Mr Murillo said she used union money to pay bills of $3 million at luxury US department store Neiman Marcus. Detailing the charges against her, Mr Murillo said she had declared income of just 1.1 million pesos ($86,000) between 2009 and 2012.
He said other people involved in the suspected fraud included Ms Gordillo's dead mother, the 99 per cent owner of one of the companies used to move funds.
Ms Gordillo was detained at Toluca airport near the capital last night along with three other people.
Her arrest mirrors the removal of her predecessor Carlos Jonguitud 24-years ago by then-president Carlos Salinas, who took office pledging ambitious reforms, similar to the changes Pena Nieto has vowed since taking office on December 1st.
Mr Salinas also ordered the dramatic 1989 arrest of Joaquin Hernandez Galicia, known as "La Quina," who led the union at Mexico's state-run oil giant Petroleos Mexicanos, or Pemex.

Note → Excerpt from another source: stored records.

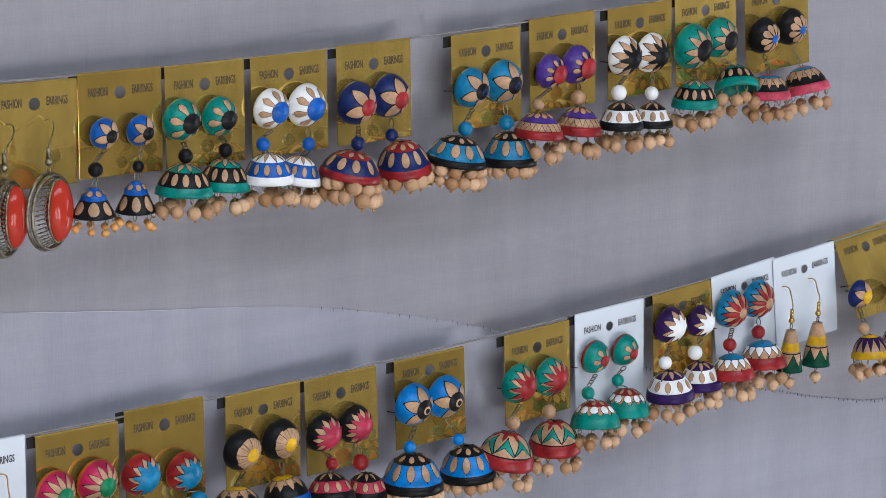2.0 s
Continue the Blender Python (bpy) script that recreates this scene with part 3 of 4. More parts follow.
def fringe(kind, where, zrim_r, parent, count=None, big=1.0, tiers=1):
    """Clay beads that hang from the rim of a bell."""
    if kind == "none":
        return
    n = count or {"drop": 9, "close": 13, "small": 7}[kind]
    for j in range(n * tiers):
        i, tier = j % n, j // n
        a = 2 * math.pi * (i + 0.5 + 0.5 * tier) / n + random.uniform(-0.12, 0.12)
        p = where(0.98, a)
        c = where(0.98, a + math.pi)
        p = p * 0.93 + c * 0.07
        r = {"drop": 0.0029, "close": 0.0029 * big, "small": 0.0017}[kind] * random.uniform(0.9, 1.1)
        if kind == "close":
            q = p + Vector((0, 0, -0.0024 - 0.0048 * big * tier + random.uniform(-0.0006, 0.0004)))
        else:
            hang = {"drop": 0.0062, "small": 0.0048}[kind] + random.uniform(-0.0006, 0.0022)
            q = p + Vector((random.uniform(-0.0007, 0.0007), random.uniform(-0.0007, 0.0007), -hang))
            rl = min(0.0015, max(0.0009, (hang - r * 1.2) / 2.0))
            place("wire_loop", LOOP, parent, "", Matrix.Translation(p + Vector((0, 0, -rl * 0.9))) @ pose(0, 0, 0, 0, 0, random.uniform(0, 180)) @ Matrix.Diagonal((rl * 0.62, rl * 0.9, rl, 1)))
        place("bead", BEADSMALL if kind == "small" else BEAD, parent, "", Matrix.Translation(q) @ pose(0, 0, 0, random.uniform(-12, 12), random.uniform(-12, 12), random.uniform(0, 180)) @ Matrix.Scale(r, 4))


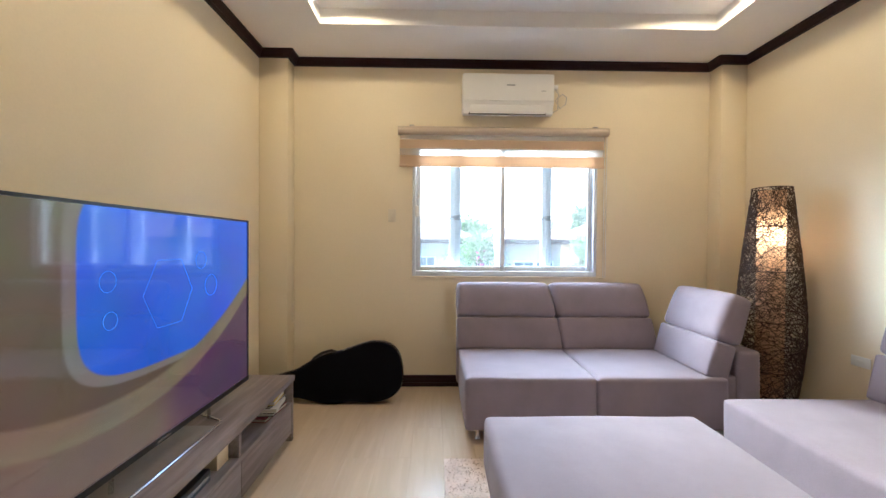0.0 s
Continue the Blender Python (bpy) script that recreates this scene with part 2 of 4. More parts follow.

Hernandez was sentenced to 35 years in prison after soldiers raided his home, where they said they found about 200 Uzi submachine guns and 30,000 cartridges. However, critics say the weaponry was planted to frame Hernandez and he was eventually released in 1997.
Ms Gordillo has held a firm grip over the teachers' union, whose 1.3 million members make it one of the most powerful in Latin America.
She has long been viewed as an impediment to education reform in Mexico, and one of Mr Pena Nieto's first acts in office was to push for a major revamp of the education system.
Ms Gordillo's union fought against Mr Pena Nieto's new education law, which aims to limit union control over hiring and teaching standards in a bid to improve school standards.